Lydia Loveless Rocks Harder, Still Censors Nothing
The new record has a loose, rock & roll feel. Was recording it easier, faster or harder than the last one?
I don't know if it was faster, but it felt easier. I'm closer to everyone in my band now. And I worked more closely with Todd [May], my guitar payer. The arrangements were more thought out. And I'd improved on the guitar. We were able to layer the guitar parts, which is not something I would have done when I was younger. I was too punk rock. I didn't have time to make good records! Not that Indestructible Machine wasn't good, but this time I wanted to create more layers, more of an atmosphere. So it took a little longer, but it wasn't like we were in the studio for a year getting bored and hacking it out. It was still a rock & roll environment. We were able to be spontaneous and try different things. So it was more comfortable over all.
You've been quite productive over the last year in your songwriting. You had an EP out late last year, and then a few months later you have the full length. Did something trigger all those songs?
I don't know. I did have a wave of inspiration. It had been two years since Indestructible Machine came out, so I was pushing myself to write more. It coincided with being inspired for some reason. I'm at the mercy of my brain and my hormones. I just trusted them and followed them, and ended up writing a lot of songs last year.
It's not that you didn't have an audience before Indestructible Machine came out, but it did expand your audience, and I'm wondering if that changed your songwriting?
When I was started out I was really aware of an audience, and that gave me writer's block. I definitely try to keep in mind that people are going to hear the songs, so I care a little more about lyrical content, and maybe not being as silly this time around. But I still just make music because I have to. It just comes out of me. Thinking about all the people that are going to hear the songs can really hinder creativity.
It's not like you're censoring yourself on the new album.
Yeah, not really. [Laughs]
Or maybe the uncensored version would be the Columbus Chainsaw Massacre.
There might be alternate lyrics, but those are mostly reserved for band practice.
On the subject of censoring or not censoring, your song "Head" is hardly the first song about fellatio, but unless Prince is writing about oral sex, it's usually a subject written about through metaphors. But that song is really literal and really emotional at the same time. Were you surprised that it happened?
I was a little surprised. It was an idea that I had for a long time. When I first met Todd we were having a songwriting session, and one of the ideas we threw out was to write a really sad song about head, not make it funny or gimmicky, but make it emotional, even make people cry. I tried for quite a few years to get the right lyrical formula. I felt like it was too funny or too in your face, but we finally got the formula right. It is an emotional song, and it is depressing. It has an upbeat feel, but it's not an uplifting song. I didn't want people to point to it and say, "Here's another joke song from Lydia Loveless."
The song "Everything's Gone" is really powerful. It's about returning to the place where you grew up and having that feeling of wanting to burn it all down. Is that autobiographical?

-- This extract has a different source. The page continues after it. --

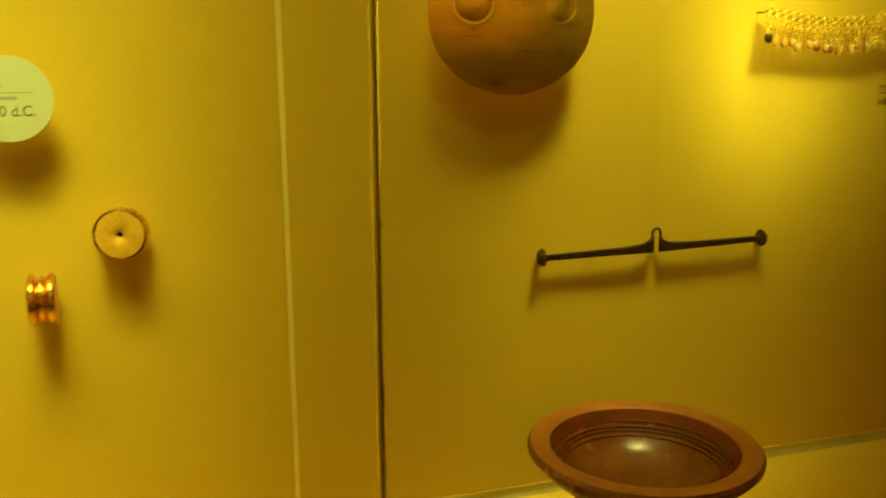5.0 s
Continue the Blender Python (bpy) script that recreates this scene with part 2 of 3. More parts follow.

It's totally autobiographical. I wouldn't go into too many details; it's sort of my family's personal history. It's something I wanted to write about for a long time. I live in the city and don't get to get away too much, so I went hiking in the woods. Going out there and unplugging for a couple days unleashed a flood of emotions and nostalgia for the country, so I was finally able to write about it. It's about missing the country but still hating that town and a lot of people in it -- hence the desire to drop a bomb on it.